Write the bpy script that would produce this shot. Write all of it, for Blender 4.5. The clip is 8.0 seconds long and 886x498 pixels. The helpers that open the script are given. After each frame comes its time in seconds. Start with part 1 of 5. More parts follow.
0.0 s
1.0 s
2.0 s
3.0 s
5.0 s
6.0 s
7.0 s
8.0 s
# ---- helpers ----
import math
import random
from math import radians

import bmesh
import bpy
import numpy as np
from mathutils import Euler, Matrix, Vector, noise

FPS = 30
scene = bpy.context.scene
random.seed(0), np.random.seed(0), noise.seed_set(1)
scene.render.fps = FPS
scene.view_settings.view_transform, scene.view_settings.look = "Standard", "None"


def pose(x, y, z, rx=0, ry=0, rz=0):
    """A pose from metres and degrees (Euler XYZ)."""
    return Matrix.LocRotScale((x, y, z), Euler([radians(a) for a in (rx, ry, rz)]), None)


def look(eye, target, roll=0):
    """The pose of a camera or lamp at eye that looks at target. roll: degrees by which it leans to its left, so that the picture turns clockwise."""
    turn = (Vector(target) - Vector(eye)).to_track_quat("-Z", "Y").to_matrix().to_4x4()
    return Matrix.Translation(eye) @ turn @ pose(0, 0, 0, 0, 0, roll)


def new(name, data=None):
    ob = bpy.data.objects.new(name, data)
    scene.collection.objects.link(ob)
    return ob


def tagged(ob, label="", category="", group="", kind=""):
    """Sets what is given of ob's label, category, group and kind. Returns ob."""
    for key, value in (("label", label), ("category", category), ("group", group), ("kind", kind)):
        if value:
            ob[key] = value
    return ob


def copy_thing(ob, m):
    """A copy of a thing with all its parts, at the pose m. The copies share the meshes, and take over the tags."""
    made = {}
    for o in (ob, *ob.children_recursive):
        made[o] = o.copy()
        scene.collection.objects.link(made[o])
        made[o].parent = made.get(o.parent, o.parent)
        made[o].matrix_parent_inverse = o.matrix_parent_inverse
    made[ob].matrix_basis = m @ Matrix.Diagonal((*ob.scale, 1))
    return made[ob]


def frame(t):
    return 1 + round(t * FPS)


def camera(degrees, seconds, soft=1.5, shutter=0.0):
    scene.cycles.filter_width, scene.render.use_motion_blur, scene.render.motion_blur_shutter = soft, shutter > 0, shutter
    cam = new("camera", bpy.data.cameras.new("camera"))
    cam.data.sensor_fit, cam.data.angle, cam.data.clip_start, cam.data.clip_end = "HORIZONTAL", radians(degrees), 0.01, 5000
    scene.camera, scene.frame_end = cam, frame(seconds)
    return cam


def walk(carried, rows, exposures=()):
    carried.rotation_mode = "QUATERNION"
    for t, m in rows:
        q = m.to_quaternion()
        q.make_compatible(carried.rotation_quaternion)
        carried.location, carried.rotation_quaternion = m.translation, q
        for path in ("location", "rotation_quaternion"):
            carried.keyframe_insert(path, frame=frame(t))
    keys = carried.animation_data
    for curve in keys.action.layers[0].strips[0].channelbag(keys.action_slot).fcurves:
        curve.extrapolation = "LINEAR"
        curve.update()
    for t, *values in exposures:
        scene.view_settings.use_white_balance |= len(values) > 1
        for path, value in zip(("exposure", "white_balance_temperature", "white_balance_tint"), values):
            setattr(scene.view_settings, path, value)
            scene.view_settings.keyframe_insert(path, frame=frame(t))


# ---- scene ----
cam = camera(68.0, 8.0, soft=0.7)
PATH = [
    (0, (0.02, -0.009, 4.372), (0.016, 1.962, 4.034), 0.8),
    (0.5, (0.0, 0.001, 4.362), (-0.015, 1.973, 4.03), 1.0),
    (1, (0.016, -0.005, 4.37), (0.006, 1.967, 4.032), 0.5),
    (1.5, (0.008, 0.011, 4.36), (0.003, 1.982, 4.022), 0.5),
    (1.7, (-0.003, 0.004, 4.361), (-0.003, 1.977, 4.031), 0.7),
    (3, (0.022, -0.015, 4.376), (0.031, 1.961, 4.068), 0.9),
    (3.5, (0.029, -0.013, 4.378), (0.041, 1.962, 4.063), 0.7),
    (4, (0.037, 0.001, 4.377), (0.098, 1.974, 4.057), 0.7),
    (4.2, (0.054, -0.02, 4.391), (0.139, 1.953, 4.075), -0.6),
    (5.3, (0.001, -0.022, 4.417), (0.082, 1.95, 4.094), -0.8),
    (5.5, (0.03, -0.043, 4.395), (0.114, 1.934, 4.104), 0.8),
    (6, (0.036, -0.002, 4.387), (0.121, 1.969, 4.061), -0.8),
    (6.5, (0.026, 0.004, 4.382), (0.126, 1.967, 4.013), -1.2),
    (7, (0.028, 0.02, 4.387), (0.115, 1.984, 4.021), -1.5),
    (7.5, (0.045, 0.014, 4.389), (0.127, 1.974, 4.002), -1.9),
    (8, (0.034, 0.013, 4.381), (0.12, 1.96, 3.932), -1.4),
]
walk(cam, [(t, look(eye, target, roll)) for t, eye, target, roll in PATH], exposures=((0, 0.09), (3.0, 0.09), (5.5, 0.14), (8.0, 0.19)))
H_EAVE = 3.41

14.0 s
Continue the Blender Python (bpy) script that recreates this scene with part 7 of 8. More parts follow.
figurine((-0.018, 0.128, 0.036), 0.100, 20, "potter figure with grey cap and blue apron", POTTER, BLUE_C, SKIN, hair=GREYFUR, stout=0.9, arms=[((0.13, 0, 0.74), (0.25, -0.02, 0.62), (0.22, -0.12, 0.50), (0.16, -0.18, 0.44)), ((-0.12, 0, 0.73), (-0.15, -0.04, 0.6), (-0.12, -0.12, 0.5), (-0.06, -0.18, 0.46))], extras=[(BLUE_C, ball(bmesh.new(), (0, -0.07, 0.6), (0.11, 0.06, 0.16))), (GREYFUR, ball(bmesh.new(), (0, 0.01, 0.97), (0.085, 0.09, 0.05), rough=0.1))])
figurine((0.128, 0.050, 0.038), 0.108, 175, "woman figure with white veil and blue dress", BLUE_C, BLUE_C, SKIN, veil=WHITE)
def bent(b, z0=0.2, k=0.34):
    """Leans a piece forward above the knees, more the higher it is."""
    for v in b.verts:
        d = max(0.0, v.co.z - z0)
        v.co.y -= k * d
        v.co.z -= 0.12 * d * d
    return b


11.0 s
* * * * *
| Problem description |
Extract every line above containing the word "label".

| The answer |
def tagged(ob, label="", category="", group="", kind=""):
    """Sets what is given of ob's label, category, group and kind. Returns ob."""
    for key, value in (("label", label), ("category", category), ("group", group), ("kind", kind)):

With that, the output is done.